- Challenge
Only the lines starting at the one with "for path, value" and ending at the one with "scene.view_settings.keyframe_insert(path, frame=frame(t))" should be copied, exactly and with both ends kept.

---

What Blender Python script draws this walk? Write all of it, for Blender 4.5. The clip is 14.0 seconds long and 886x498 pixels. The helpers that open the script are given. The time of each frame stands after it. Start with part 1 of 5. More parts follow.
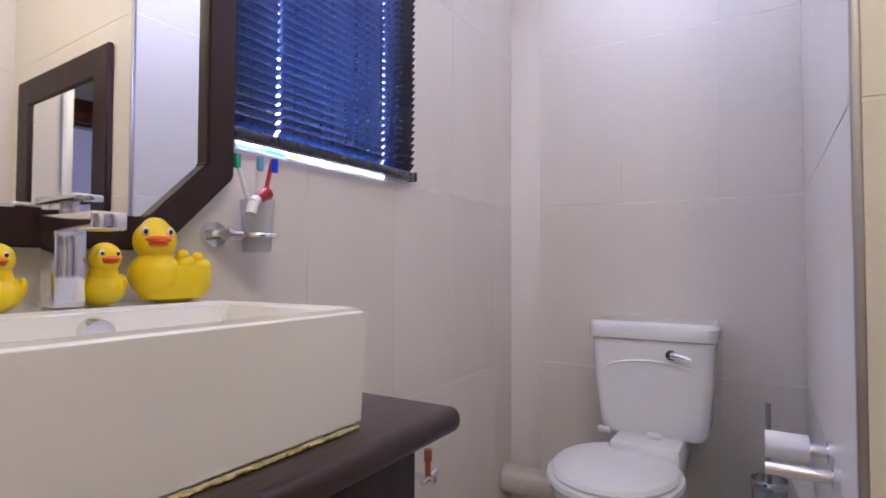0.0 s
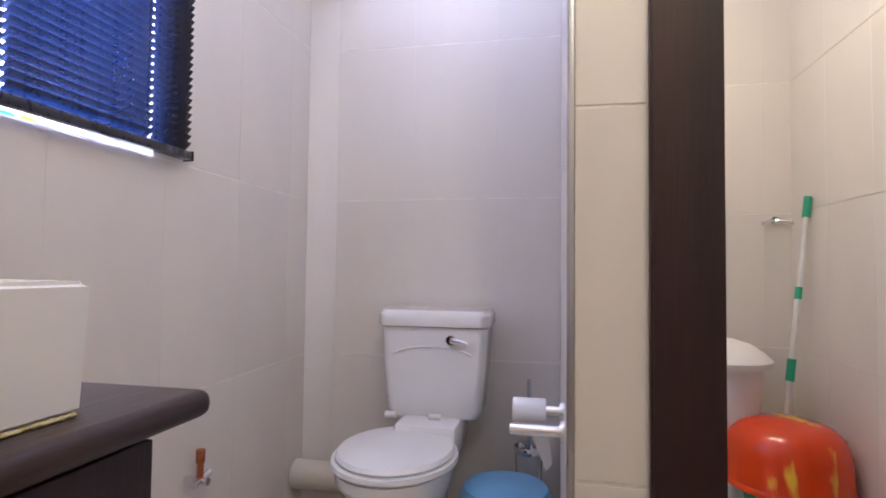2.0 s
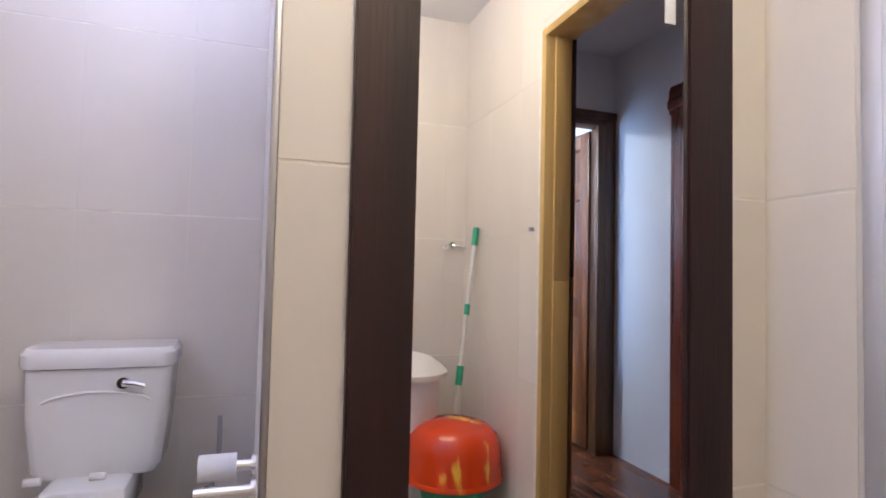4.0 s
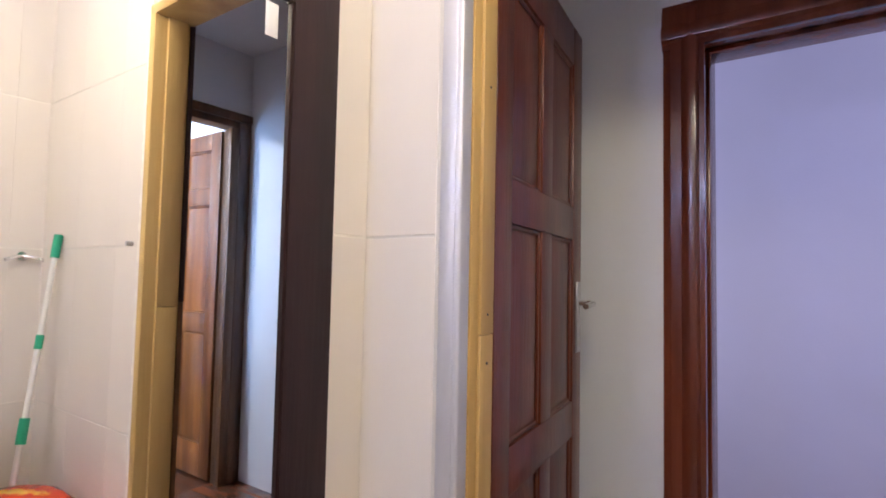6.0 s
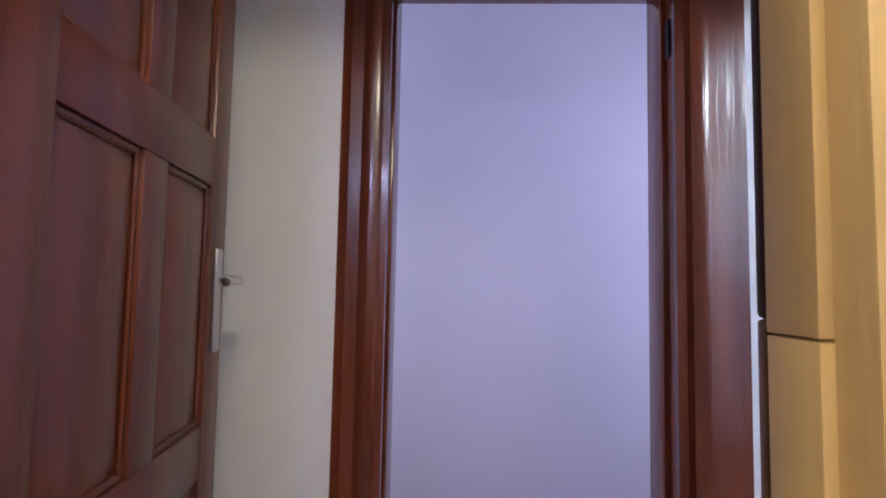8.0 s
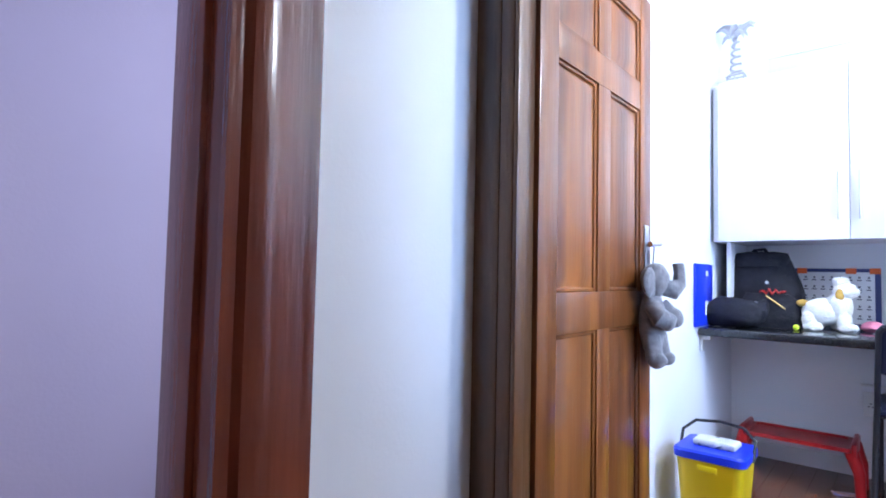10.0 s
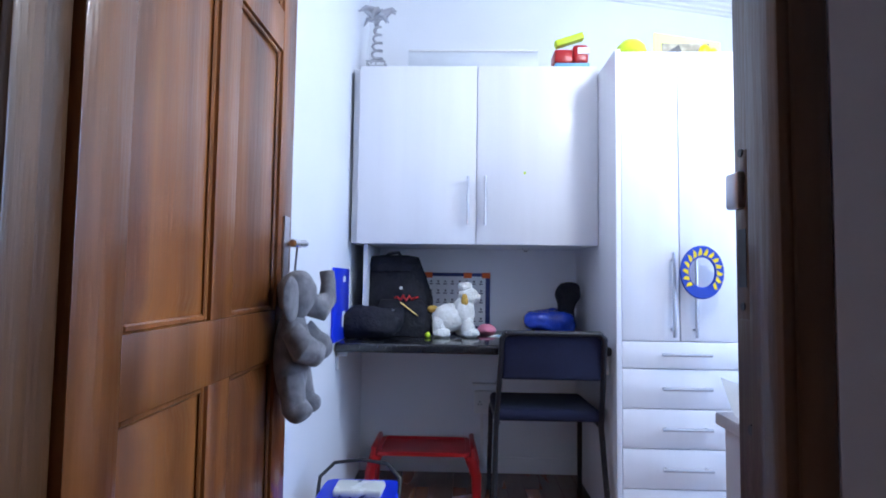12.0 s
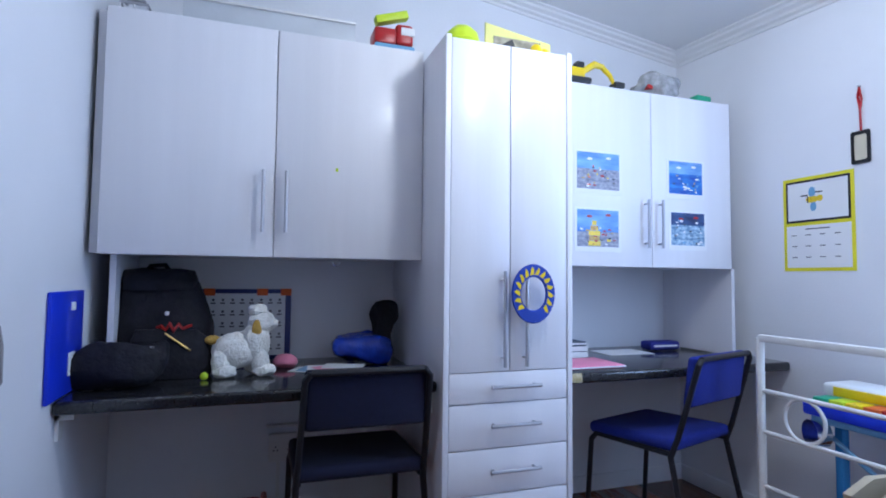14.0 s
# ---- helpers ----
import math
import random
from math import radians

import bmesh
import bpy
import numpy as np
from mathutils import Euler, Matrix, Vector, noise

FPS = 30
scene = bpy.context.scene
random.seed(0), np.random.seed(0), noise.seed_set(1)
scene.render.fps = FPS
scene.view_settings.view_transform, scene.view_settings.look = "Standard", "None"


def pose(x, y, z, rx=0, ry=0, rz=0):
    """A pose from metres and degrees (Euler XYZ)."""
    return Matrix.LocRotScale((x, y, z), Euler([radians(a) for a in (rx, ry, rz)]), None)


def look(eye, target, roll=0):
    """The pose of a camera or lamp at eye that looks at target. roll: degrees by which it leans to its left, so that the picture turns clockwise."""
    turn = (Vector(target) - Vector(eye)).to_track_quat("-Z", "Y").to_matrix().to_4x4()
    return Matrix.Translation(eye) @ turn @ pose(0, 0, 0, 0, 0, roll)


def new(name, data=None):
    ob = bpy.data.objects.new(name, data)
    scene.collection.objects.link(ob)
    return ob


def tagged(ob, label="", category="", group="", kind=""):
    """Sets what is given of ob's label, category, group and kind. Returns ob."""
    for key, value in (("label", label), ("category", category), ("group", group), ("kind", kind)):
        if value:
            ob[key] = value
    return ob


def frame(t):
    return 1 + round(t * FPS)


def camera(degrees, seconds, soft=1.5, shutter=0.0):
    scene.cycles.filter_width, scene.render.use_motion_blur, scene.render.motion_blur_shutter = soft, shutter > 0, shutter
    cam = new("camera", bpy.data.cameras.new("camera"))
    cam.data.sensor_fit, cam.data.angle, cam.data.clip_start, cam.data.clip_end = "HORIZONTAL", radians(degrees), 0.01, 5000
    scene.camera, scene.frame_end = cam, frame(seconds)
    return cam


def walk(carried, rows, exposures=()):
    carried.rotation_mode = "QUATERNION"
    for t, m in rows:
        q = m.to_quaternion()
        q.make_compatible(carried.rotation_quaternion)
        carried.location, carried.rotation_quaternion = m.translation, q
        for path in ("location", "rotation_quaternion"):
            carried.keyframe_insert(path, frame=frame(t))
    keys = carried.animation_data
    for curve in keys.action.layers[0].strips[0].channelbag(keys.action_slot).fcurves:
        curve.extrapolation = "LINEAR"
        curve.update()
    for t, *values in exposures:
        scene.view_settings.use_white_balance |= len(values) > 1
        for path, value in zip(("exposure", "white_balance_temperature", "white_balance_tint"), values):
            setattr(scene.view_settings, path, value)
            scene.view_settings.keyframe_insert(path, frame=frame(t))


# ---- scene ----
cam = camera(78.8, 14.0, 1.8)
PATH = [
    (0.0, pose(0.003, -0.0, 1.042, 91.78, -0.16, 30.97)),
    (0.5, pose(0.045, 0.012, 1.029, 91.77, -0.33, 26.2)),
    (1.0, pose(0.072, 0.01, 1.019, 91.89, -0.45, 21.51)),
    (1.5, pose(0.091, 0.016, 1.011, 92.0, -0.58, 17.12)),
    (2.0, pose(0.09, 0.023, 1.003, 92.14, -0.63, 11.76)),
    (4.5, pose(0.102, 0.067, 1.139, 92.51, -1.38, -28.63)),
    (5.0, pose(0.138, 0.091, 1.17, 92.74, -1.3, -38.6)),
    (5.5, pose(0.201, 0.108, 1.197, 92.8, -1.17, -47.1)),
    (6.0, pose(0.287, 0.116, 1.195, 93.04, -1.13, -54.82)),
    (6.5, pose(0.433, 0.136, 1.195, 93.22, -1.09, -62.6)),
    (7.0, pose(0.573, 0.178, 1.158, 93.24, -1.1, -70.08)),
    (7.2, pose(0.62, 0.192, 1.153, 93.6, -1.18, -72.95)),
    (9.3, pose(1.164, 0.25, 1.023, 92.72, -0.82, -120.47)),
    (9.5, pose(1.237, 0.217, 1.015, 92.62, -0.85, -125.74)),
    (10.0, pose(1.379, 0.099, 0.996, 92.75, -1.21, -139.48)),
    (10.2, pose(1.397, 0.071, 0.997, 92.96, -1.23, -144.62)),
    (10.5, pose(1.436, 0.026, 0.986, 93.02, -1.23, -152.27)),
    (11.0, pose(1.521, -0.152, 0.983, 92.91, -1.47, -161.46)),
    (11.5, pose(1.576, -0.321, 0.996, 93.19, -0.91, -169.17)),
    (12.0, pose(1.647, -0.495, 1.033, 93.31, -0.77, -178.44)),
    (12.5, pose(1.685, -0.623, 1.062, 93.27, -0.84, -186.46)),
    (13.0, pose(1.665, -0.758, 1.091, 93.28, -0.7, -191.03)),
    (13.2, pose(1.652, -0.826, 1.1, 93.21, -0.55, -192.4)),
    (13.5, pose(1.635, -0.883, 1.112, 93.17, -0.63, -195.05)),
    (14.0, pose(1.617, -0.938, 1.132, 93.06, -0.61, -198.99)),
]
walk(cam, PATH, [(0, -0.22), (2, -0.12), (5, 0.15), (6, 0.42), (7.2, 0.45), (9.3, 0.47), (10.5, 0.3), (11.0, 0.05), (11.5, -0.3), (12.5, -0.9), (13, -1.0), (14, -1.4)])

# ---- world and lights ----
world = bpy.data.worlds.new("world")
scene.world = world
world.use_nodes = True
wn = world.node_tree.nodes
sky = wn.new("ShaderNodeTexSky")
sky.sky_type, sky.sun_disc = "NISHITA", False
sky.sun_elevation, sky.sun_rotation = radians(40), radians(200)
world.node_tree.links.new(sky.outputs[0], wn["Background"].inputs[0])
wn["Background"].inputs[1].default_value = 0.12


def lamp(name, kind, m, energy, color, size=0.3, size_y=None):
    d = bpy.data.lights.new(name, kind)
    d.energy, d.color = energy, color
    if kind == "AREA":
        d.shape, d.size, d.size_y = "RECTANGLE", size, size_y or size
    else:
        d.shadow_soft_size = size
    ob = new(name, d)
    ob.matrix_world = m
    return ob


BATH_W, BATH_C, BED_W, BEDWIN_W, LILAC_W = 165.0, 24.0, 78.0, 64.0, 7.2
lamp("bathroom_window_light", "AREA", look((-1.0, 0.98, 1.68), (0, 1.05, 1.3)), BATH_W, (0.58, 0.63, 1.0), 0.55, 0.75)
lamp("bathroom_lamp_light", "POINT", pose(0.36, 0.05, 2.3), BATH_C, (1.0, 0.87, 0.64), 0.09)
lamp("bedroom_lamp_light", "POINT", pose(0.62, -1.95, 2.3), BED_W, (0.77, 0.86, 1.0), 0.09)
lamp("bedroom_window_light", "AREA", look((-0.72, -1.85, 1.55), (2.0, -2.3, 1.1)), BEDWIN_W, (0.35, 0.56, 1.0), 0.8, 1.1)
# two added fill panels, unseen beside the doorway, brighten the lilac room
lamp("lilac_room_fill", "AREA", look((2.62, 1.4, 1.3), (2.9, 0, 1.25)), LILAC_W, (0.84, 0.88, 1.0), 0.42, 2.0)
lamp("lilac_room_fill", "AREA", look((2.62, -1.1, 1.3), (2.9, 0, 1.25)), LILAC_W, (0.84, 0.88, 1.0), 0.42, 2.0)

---

- Problem solution
        for path, value in zip(("exposure", "white_balance_temperature", "white_balance_tint"), values):
            setattr(scene.view_settings, path, value)
            scene.view_settings.keyframe_insert(path, frame=frame(t))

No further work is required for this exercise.